The online retailer is focusing on further growth ahead, including an ambitious bid to drive sales to $1 billion over the next three to five years, a target that Coulter says the company is positioned to achieve as consumers tighten their belts.

“In this environment, shoppers are searching for quality items at affordable prices as cost-of-living pressures impact household budgets and it’s clear our agile range is resonating with consumers,” Coulter says.

“As the leading online-only furniture and homewares retailer, the market’s transition from offline to online presents a once-in-a-generation opportunity to become the top-of-mind brand in our category.

“Increasing scale will drive better financial returns, cost efficiencies and bigger budgets for marketing, people and technology, especially as we leverage our data and early adoption of AI.”

Coulter says the company’s focus over the next three to five years is to ‘accelerate our growth plans and build scale’.

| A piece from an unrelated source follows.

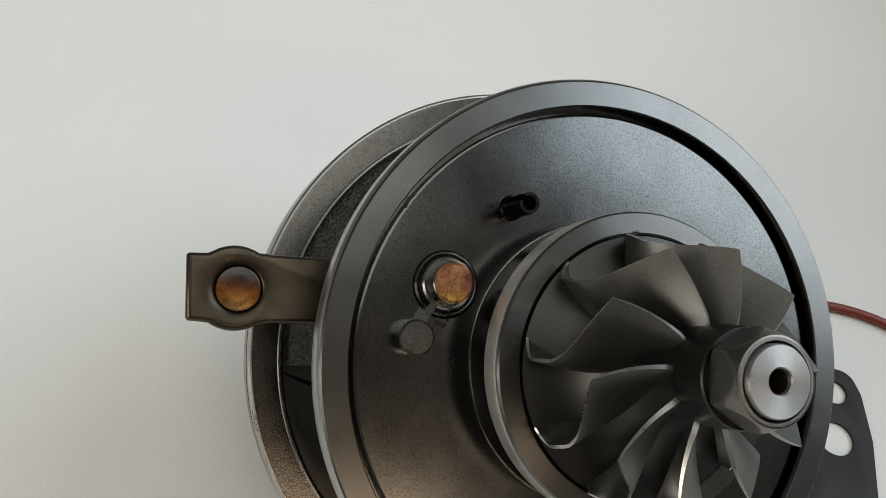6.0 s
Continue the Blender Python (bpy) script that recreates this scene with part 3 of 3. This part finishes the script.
def lever():
    """The vane lever, with a round boss and a riveted pin."""
    low = [(-0.0622 + 0.00715 * math.cos(a), 0.0090 + 0.00715 * math.sin(a)) for a in np.radians(np.linspace(-122, -62, 14))]
    top = [(-0.0622 + 0.00715 * math.cos(a), 0.0090 + 0.00715 * math.sin(a)) for a in np.radians(np.linspace(60, 122, 14))]
    outline = [(-0.0700, 0.0143), (-0.0704, 0.0139), (-0.0697, 0.0035), (-0.0693, 0.0031), (-0.0668, 0.0030), *low, (-0.0578, 0.0031), (-0.0565, 0.0035), (-0.0300, 0.0047), (-0.0300, 0.0156), (-0.0565, 0.0151), (-0.0575, 0.0152), *top, (-0.0670, 0.0145)]
    bm = sheet(outline, [], 0.0024, 0.0009)
    arm = part("lever_arm", bm, LEVER, CART, "flat heat-tinted steel lever arm", m=pose(0.0002, -0.0004, -0.0163))
    drill(arm, [disc_stack([(0.0037, 0.0012), (0.00385, 0.0017), (0.0041, 0.00195), (0.0045, 0.00215), (0.0050, 0.0023), (0.0057, 0.0024), (0.0058, 0.0026)], 48, RIVET_AT)])
    part("rivet", disc_stack([(0.0037, 0.0004), (0.00379, 0.0018), (0.0037, 0.0021), (0.0034, 0.00222), (0.0018, 0.0021), (0.0006, 0.00205)], 48, RIVET_AT), AMBER, arm, "brown rivet head, darker towards one side")
    part("link_pin", disc_stack([(0.0036, -0.0075), (0.0040, -0.0070), (0.0040, -0.0040), (0.0034, -0.0034), (0.0034, 0.0)], 32, (-0.0616, 0.0089)), DARK_STEEL, arm, "dark pin under the lever")


def sector(profile, a0, a1, n=60, skew0=0.0, skew1=0.0):
    """A slice of a body of revolution between two angles, closed at both ends."""
    bm = bmesh.new()
    rings = []
    for k in range(n + 1):
        ring = []
        for r, h in profile:
            lo, hi = a0 + skew0 * (r - 0.05), a1 + skew1 * (r - 0.05)
            a = radians(lo + (hi - lo) * k / n)
            ring.append(bm.verts.new((r * math.cos(a), r * math.sin(a), h)))
        rings.append(ring)
    m = len(profile)
    for a, b in zip(rings, rings[1:]):
        for k in range(m):
            bm.faces.new((a[k], a[(k + 1) % m], b[(k + 1) % m], b[k]))
    bm.faces.new(rings[0]), bm.faces.new(rings[-1][::-1])
    return bm


def bearing_housing():
    """Cast body between the plate and the turbine flange: rough skin, with turned lands cut into it."""
    core = [(0.0, -0.0065), (0.026, -0.0065), (0.026, -0.028), (0.0275, -0.034), (0.031, -0.0385), (0.0350, -0.0402), (0.0500, -0.0412), (0.0500, -0.0440), (0, -0.0440)]
    part("housing", turned(core, 128, closed=False), TURNED, CART, "dark iron bearing housing", angle=60)
    ridge = [(0.0499, -0.0400), (0.0478, -0.0385), (0.0440, -0.0350), (0.0405, -0.0300), (0.0375, -0.0240), (0.0350, -0.0160), (0.025, -0.0160), (0.030, -0.0400), (0.0499, -0.0415)]
    fine = [ridge[0]]
    for (r0, h0), (r1, h1) in zip(ridge[:6], ridge[1:6]):
        steps = max(1, int(math.hypot(r1 - r0, h1 - h0) / 0.0002))
        fine += [(r0 + (r1 - r0) * k / steps, h0 + (h1 - h0) * k / steps) for k in range(1, steps + 1)]
    bm = sector(fine + ridge[6:], 15, 186.0, 800)
    for v in bm.verts:
        if 0.033 < math.hypot(v.co.x, v.co.y) < 0.0495:
            lump = 0.3 * noise.noise(v.co * 420) + 0.8 * noise.noise(v.co * 1150) + 0.8 * noise.noise(v.co * 2100)
            v.co += v.co.normalized() * 0.0018 * lump
    part("cast_shoulder", bm, CAST, CART, "rough sand-cast shoulder of the housing", angle=60)
    land = [(0.0499, -0.0399), (0.0470, -0.0398), (0.0400, -0.0394), (0.0330, -0.0386), (0.0300, -0.0365), (0.026, -0.0365), (0.030, -0.0405), (0.0499, -0.0411)]
    part("turned_land", sector(land, -173, -64.5, 60, -850, 980), TURNED, CART, "turned dark iron land of the housing")
    pad = [(0.0499, -0.0396), (0.0472, -0.0394), (0.0400, -0.0386), (0.0330, -0.0372), (0.0300, -0.0345), (0.026, -0.0345), (0.030, -0.0405), (0.0499, -0.0411)]
    part("oil_pad", sector(pad, -63.5, 14, 60, 980, 0), PAD, CART, "smooth grey machined face of the housing")
    part("pad_rib", block(-0.0005, 0.0005, -0.0042, 0.0042, -0.0405, -0.0378, 0.0002), TURNED, CART, m=pose(0.0122, -0.0350, 0, 0, 0, -42))


def turbine_flange():
    profile = [(0.0507, -0.0383), (0.0509, -0.0383), (0.0552, -0.0383), (0.0555, -0.0383), (0.0559, -0.0384), (0.0560, -0.0398), (0.0558, -0.0404), (0.0556, -0.0407), (0.0556, -0.0413), (0.0560, -0.0416), (0.0563, -0.0420), (0.0563, -0.0460), (0.0559, -0.0466),
               (0.0478, -0.0468), (0.0478, -0.0508), (0.0473, -0.0513), (0.0300, -0.0513), (0.0300, -0.0450), (0.0496, -0.0450), (0.0496, -0.0410)]
    part("turbine_flange", turned(profile, 192), FLANGE, CART, "wide dark steel turbine flange")
    part("flange_edge", turned([(0.0556, -0.0380), (0.0559, -0.0380), (0.0563, -0.0384), (0.0564, -0.0398), (0.0561, -0.0402), (0.0556, -0.0402)], 192), EDGE, CART, "flange edge, paler for the board's reflection")
    part("flange_lip", turned([(0.0494, -0.0415), (0.0494, -0.0398), (0.0497, -0.0386), (0.0501, -0.0381), (0.0505, -0.0381), (0.0508, -0.0384), (0.0508, -0.0412)], 192), RING, CART, "raised turned lip inside the flange")


def turbine_wheel():
    profile = [(0, -0.0712), (0.006, -0.0710), (0.0068, -0.0702), (0.0075, -0.065), (0.010, -0.058), (0.016, -0.0525), (0.022, -0.0508), (0.022, -0.0500), (0, -0.0500)]
    wheel = part("turbine_wheel", turned(profile, 64, closed=False), DARK_STEEL, CART, "dark turbine wheel under the flange")
    for k in range(9):
        bm = bmesh.new()
        flat = [(0.0065, -0.0702), (0.0176, -0.0702), (0.0185, -0.061), (0.0215, -0.0545), (0.022, -0.0505), (0.014, -0.0530), (0.009, -0.0590), (0.0070, -0.0660)]
        front = [bm.verts.new((r, 0.0004, h)) for r, h in flat]
        rear = [bm.verts.new((r, -0.0004, h)) for r, h in flat]
        bm.faces.new(front), bm.faces.new(rear[::-1])
        for i in range(len(flat)):
            j = (i + 1) % len(flat)
            bm.faces.new((front[i], rear[i], rear[j], front[j]))
        part("turbine_blade", bm, DARK_STEEL, wheel, m=pose(0, 0, 0, 0, 0, 40 * k))


def stain(x, y, size, stretch, turn, seed, h=-0.0019):
    """A thin fleck of dried grime with a ragged outline."""
    rng = random.Random(seed)
    n = 18
    wob = [rng.uniform(0.55, 1.25) for _ in range(n)]
    edge = [((wob[k] + wob[k - 1]) / 2 * size * math.cos(2 * math.pi * k / n), (wob[k] + wob[k - 1]) / 2 * size * stretch * math.sin(2 * math.pi * k / n)) for k in range(n)]
    bm = bmesh.new()
    low, top = [bm.verts.new((x_, y_, -0.0001)) for x_, y_ in edge], [bm.verts.new((0.85 * x_, 0.85 * y_, 0.00006)) for x_, y_ in edge]
    for k in range(n):
        bm.faces.new((low[k], low[(k + 1) % n], top[(k + 1) % n], top[k]))
    bm.faces.new(top), bm.faces.new(low[::-1])
    part("grime_fleck", bm, GRIME_HOLE_SHADE, CART, m=pose(x, y, h, 0, 0, turn))


def grime():
    """Dried oil by the groove, at the neck and between plug and pin, and single specks on the plate."""
    stain(-0.0368, 0.0238, 0.00055, 0.45, 57, 1)
    stain(-0.0356, 0.0259, 0.00045, 0.5, 62, 2)
    stain(-0.0275, -0.0028, 0.0006, 0.35, 95, 3, -0.00175)
    stain(-0.0271, -0.0010, 0.0004, 0.5, 60, 4, -0.0017)
    for k, (x, y, size) in enumerate(((-0.0302, 0.0050, 0.0007), (-0.0291, 0.0046, 0.0006), (-0.0309, 0.0041, 0.0003), (-0.0284, 0.0055, 0.0004), (-0.0318, 0.0062, 0.0003))):
        stain(x, y, size, 0.7, 40 * k, 10 + k)
    rng = random.Random(5)
    for k in range(26):
        a, r = rng.uniform(math.pi * 0.4, math.pi * 1.5), rng.uniform(0.0285, 0.0425)
        x, y = r * math.cos(a), r * math.sin(a)
        if math.hypot(x + 0.0293, y - 0.0116) > 0.008 and math.hypot(x + 0.0346, y - 0.0024) > 0.0045 and math.hypot(x + 0.0182, y - 0.0252) > 0.004:
            stain(x, y, rng.uniform(0.00008, 0.00018), 0.7, rng.uniform(0, 180), 30 + k)


backplate()
collar()
grime()
compressor_wheel()
lock_nut()
plug()
locating_pin()
spring_pin()
lever()
bearing_housing()
turbine_flange()
turbine_wheel()

for n, (x, y, size) in enumerate(((0.0560, 0.1935, 0.0005), (0.0555, 0.1665, 0.00025), (0.105, 0.247, 0.0002), (-0.15, 0.30, 0.0002))):
    speck(x, y, size, n)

“Our strong cash generation and healthy balance sheet provides us with an opportunity to gain market share, potentially even more efficiently given current economic conditions.”

Temple & Webster has revealed that revenue growth in the June quarter of FY23 was driven by both repeat and first-time customers with repeat customers accounting for 54 per cent of total orders. Revenue per active customer has also risen over the past year, up 6 per cent.

“Our inventory levels continue to be well managed and the business has never been in a stronger financial position,” Coulter says.

“We have room to deploy funds in support of our growth plans, but we will do this in a disciplined way, remaining profitable at all times.

“Our $30 million on-market buyback will continue to improve shareholder returns in the absence of more accretive opportunities, with 2.7 million shares bought back at a total cost of $12.3 million to date.

“We remain committed to our longer-term goal of becoming Australia’s largest retailer of furniture and homewares.”

 The company is not paying a final dividend.